_Given data:_
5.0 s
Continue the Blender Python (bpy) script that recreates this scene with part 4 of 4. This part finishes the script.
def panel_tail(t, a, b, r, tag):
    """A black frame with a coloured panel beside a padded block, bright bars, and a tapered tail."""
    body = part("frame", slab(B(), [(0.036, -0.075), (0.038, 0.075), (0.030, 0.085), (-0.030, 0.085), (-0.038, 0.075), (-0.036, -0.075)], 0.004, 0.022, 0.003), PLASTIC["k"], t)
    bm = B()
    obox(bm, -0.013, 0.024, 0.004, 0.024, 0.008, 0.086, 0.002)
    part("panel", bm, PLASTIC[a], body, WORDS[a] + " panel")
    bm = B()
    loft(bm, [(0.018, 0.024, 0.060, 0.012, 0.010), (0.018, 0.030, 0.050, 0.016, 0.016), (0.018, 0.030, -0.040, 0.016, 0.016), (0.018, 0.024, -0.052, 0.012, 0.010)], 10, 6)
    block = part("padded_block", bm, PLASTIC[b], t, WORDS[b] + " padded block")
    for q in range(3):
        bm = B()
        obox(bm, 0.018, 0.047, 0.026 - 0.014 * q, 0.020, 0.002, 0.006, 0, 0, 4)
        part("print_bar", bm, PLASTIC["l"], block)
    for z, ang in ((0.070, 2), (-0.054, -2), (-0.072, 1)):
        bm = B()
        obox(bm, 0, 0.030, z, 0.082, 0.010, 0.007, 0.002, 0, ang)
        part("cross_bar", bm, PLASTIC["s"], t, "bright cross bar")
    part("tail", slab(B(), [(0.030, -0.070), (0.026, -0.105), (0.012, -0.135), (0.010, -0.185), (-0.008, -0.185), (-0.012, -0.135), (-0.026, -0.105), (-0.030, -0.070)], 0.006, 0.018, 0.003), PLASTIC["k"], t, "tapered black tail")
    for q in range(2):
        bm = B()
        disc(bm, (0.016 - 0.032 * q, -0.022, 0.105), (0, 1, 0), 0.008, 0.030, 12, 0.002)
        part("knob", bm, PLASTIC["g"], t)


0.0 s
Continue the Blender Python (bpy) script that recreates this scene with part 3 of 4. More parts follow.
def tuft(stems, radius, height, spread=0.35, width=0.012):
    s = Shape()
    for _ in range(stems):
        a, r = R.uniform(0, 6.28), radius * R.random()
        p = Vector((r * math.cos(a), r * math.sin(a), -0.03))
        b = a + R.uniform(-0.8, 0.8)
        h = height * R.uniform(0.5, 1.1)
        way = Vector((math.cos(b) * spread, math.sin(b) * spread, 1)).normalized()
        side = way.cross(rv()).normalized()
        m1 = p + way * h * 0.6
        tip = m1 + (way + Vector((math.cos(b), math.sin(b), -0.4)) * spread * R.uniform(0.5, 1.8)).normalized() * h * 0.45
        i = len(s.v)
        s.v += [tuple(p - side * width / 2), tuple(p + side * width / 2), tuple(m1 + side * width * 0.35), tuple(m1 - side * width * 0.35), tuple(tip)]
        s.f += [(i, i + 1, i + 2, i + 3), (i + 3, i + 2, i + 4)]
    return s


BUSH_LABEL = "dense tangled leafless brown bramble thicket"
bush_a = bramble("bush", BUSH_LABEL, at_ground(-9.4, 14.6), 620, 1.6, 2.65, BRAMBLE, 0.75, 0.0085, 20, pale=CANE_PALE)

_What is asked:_
Reproduce the full set of records precisely.

_Exercise response:_
5.0 s
Continue the Blender Python (bpy) script that recreates this scene with part 4 of 4. This part finishes the script.
def panel_tail(t, a, b, r, tag):
    """A black frame with a coloured panel beside a padded block, bright bars, and a tapered tail."""
    body = part("frame", slab(B(), [(0.036, -0.075), (0.038, 0.075), (0.030, 0.085), (-0.030, 0.085), (-0.038, 0.075), (-0.036, -0.075)], 0.004, 0.022, 0.003), PLASTIC["k"], t)
    bm = B()
    obox(bm, -0.013, 0.024, 0.004, 0.024, 0.008, 0.086, 0.002)
    part("panel", bm, PLASTIC[a], body, WORDS[a] + " panel")
    bm = B()
    loft(bm, [(0.018, 0.024, 0.060, 0.012, 0.010), (0.018, 0.030, 0.050, 0.016, 0.016), (0.018, 0.030, -0.040, 0.016, 0.016), (0.018, 0.024, -0.052, 0.012, 0.010)], 10, 6)
    block = part("padded_block", bm, PLASTIC[b], t, WORDS[b] + " padded block")
    for q in range(3):
        bm = B()
        obox(bm, 0.018, 0.047, 0.026 - 0.014 * q, 0.020, 0.002, 0.006, 0, 0, 4)
        part("print_bar", bm, PLASTIC["l"], block)
    for z, ang in ((0.070, 2), (-0.054, -2), (-0.072, 1)):
        bm = B()
        obox(bm, 0, 0.030, z, 0.082, 0.010, 0.007, 0.002, 0, ang)
        part("cross_bar", bm, PLASTIC["s"], t, "bright cross bar")
    part("tail", slab(B(), [(0.030, -0.070), (0.026, -0.105), (0.012, -0.135), (0.010, -0.185), (-0.008, -0.185), (-0.012, -0.135), (-0.026, -0.105), (-0.030, -0.070)], 0.006, 0.018, 0.003), PLASTIC["k"], t, "tapered black tail")
    for q in range(2):
        bm = B()
        disc(bm, (0.016 - 0.032 * q, -0.022, 0.105), (0, 1, 0), 0.008, 0.030, 12, 0.002)
        part("knob", bm, PLASTIC["g"], t)


0.0 s
Continue the Blender Python (bpy) script that recreates this scene with part 3 of 4. More parts follow.
def tuft(stems, radius, height, spread=0.35, width=0.012):
    s = Shape()
    for _ in range(stems):
        a, r = R.uniform(0, 6.28), radius * R.random()
        p = Vector((r * math.cos(a), r * math.sin(a), -0.03))
        b = a + R.uniform(-0.8, 0.8)
        h = height * R.uniform(0.5, 1.1)
        way = Vector((math.cos(b) * spread, math.sin(b) * spread, 1)).normalized()
        side = way.cross(rv()).normalized()
        m1 = p + way * h * 0.6
        tip = m1 + (way + Vector((math.cos(b), math.sin(b), -0.4)) * spread * R.uniform(0.5, 1.8)).normalized() * h * 0.45
        i = len(s.v)
        s.v += [tuple(p - side * width / 2), tuple(p + side * width / 2), tuple(m1 + side * width * 0.35), tuple(m1 - side * width * 0.35), tuple(tip)]
        s.f += [(i, i + 1, i + 2, i + 3), (i + 3, i + 2, i + 4)]
    return s


BUSH_LABEL = "dense tangled leafless brown bramble thicket"
bush_a = bramble("bush", BUSH_LABEL, at_ground(-9.4, 14.6), 620, 1.6, 2.65, BRAMBLE, 0.75, 0.0085, 20, pale=CANE_PALE)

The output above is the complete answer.